Unterricht zu Hause (4): Falle “Idyllische Kindheit”

Wer den Schritt wagt und den zusätzlichen Aufwand zugunsten der Familie investiert, für den öffnen sich auch Fallgruben. Die Idealisierung der Kindheit ist aber nicht nur für Homeschooler-Eltern eine Gefahr, sie ist es für Eltern generell. Flitner fasst gut zusammen:

Alle Klassiker und Neuerer einer “Pädagogik vom Kinde aus” … können dem Einwand nicht entgehen, dass das Kind, das da zum Zentrum und zum Massstab der Erziehung gemacht werden soll, auch eine Wunschfigur der Erwachsenen ist. Die Reformpädagogik der klassischen Zeit war gekennzeichnet durch eine Überfrachtung des Kindes mit den eigenen Problemen der Erwachsenen, ihren Hoffnungen auf eine Besserung der Welt aus dem “Geiste der Kindheit”. Es sind Idealisierungen des Kindes, mit deren Hilfe die Erwachsenen sich selber und ihre Welt in Frage stellen; Projektionen also: die eigenen Wünsche und Hoffnungen werden auf die scheinbar weisse Leinwand der Kindheit projiziert. Wie aber soll eigentlich eine Gesellschaft besser werden, wenn die Erwachsenen sich der Illusion hingeben, der Neuanfang sei in erster Linie bei den Kindern möglich; er sei also nicht etwas, was sie für sich selbst, allenfalls zusammen mit ihren Kindern, leisten müssten? (Andreas Flitner. Reform der Erziehung. Beltz: Weinheim/Basel 2010 (4. Auflage), S. 48-49)

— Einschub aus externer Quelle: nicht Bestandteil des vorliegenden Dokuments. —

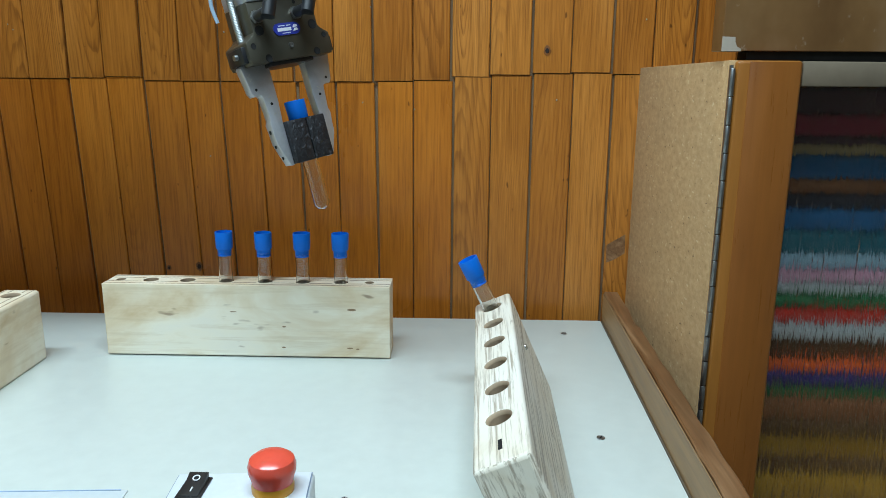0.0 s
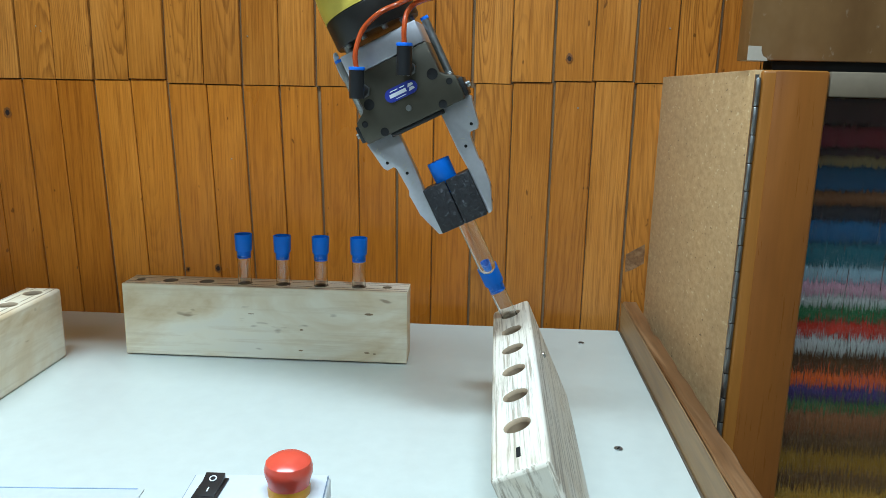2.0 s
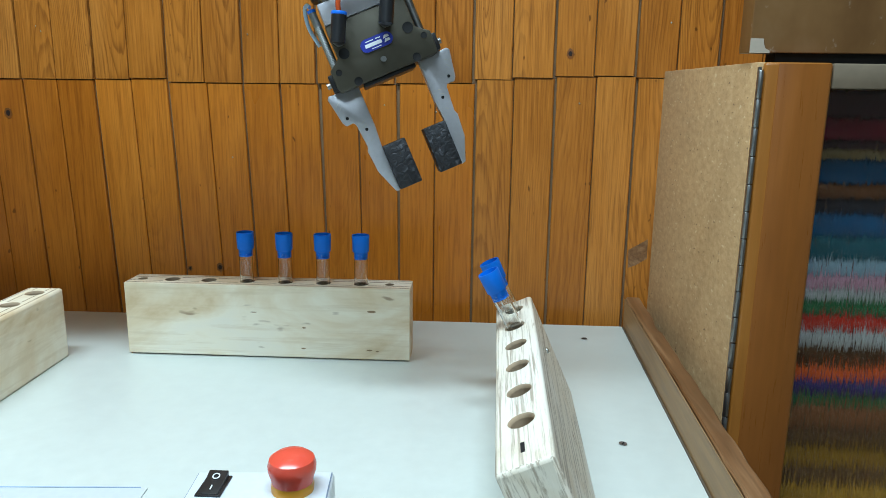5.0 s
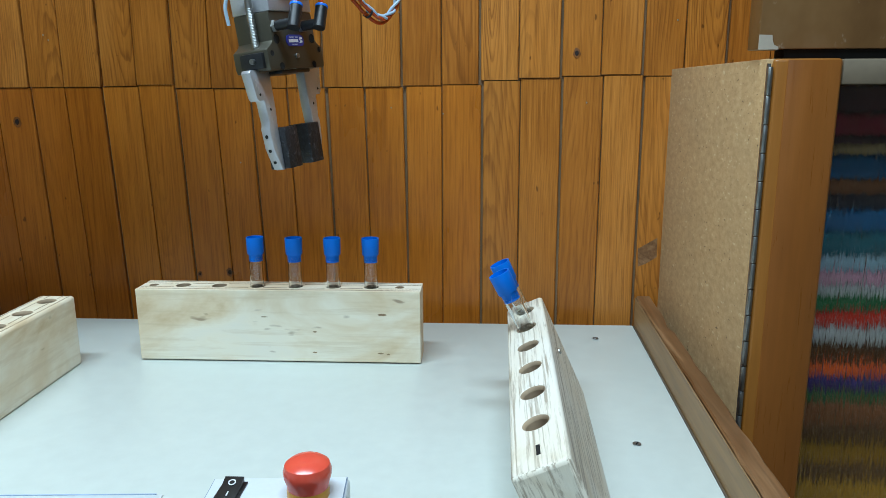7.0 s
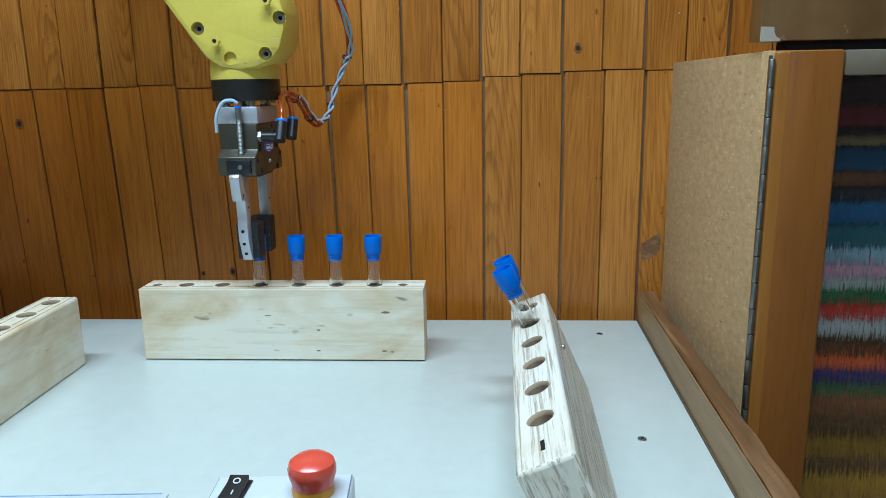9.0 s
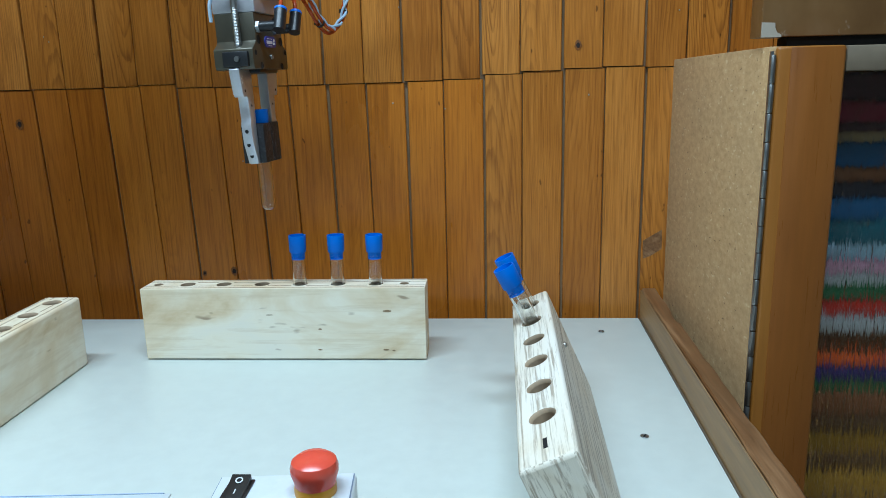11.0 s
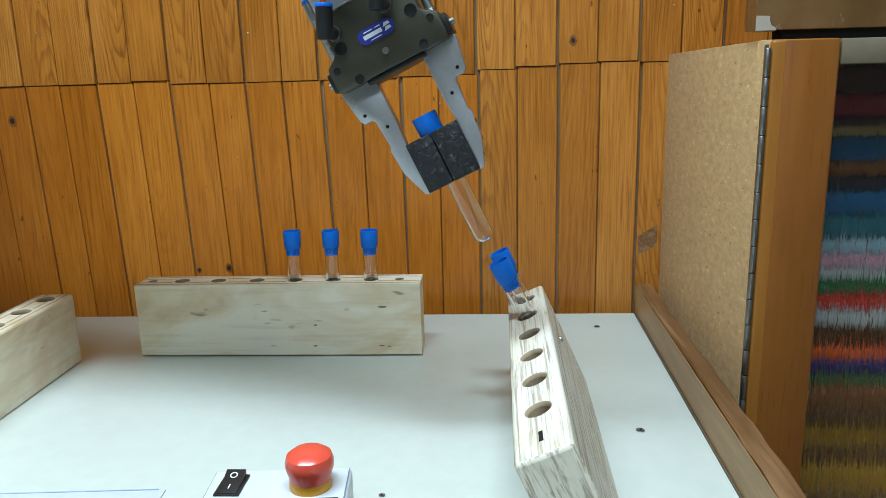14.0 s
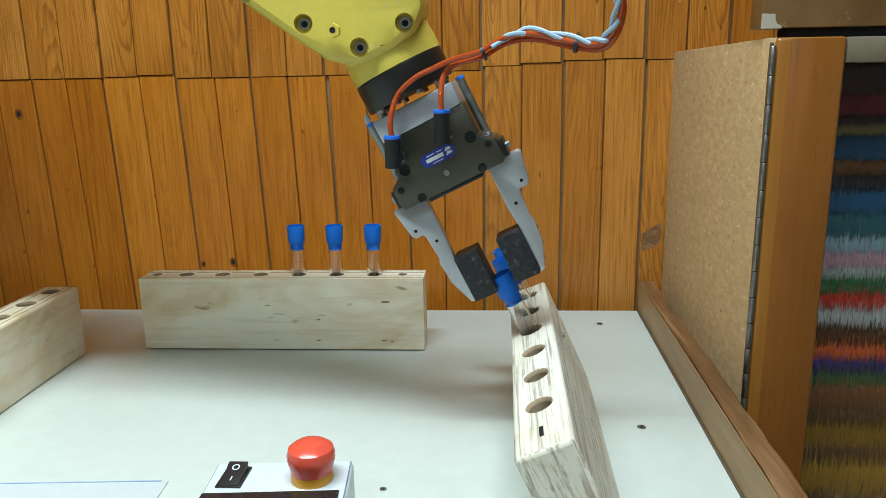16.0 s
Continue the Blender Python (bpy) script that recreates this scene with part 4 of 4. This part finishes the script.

Rousas J. Rushdoony hat dieselbe Beobachtung in seinem Buch „Intellectual Schizophrenia“ mit dem aufklärerischen Paradigma verbunden und kommentiert. Er meint: Von John Locke und Jean-Jacques Rousseau her hat sich das Konzept des Geistes als leeres Blatt etabliert. Ein Kind wird in Unschuld geboren und Stück für Stück von seiner Umgebung verdorben. Was geschieht nun, wenn Eltern (und Lehrkräfte) von dieser Voraussetzung ausgehen? Der “Geist” eines Kindes wird durch diesen Interpretationsrahmen zu einem programmierbaren Bereich. Er ist mehrheitlich passiv und empfangend. Für Ausbildung und Erziehung hat dies einen doppelten Effekt: Der Ausbilder bekommt die Rolle eines Gottes (weil er das Blatt beschreibt). Er beliefert das Kind mit “kindgerechten” Häppchen. Und Ausbildung wird zum sozialen, ethischen und ökonomischen Problemlöser. Denn man muss ein Kind nur richtig programmieren. Doch entspricht dieses Denken der Realität? Nein.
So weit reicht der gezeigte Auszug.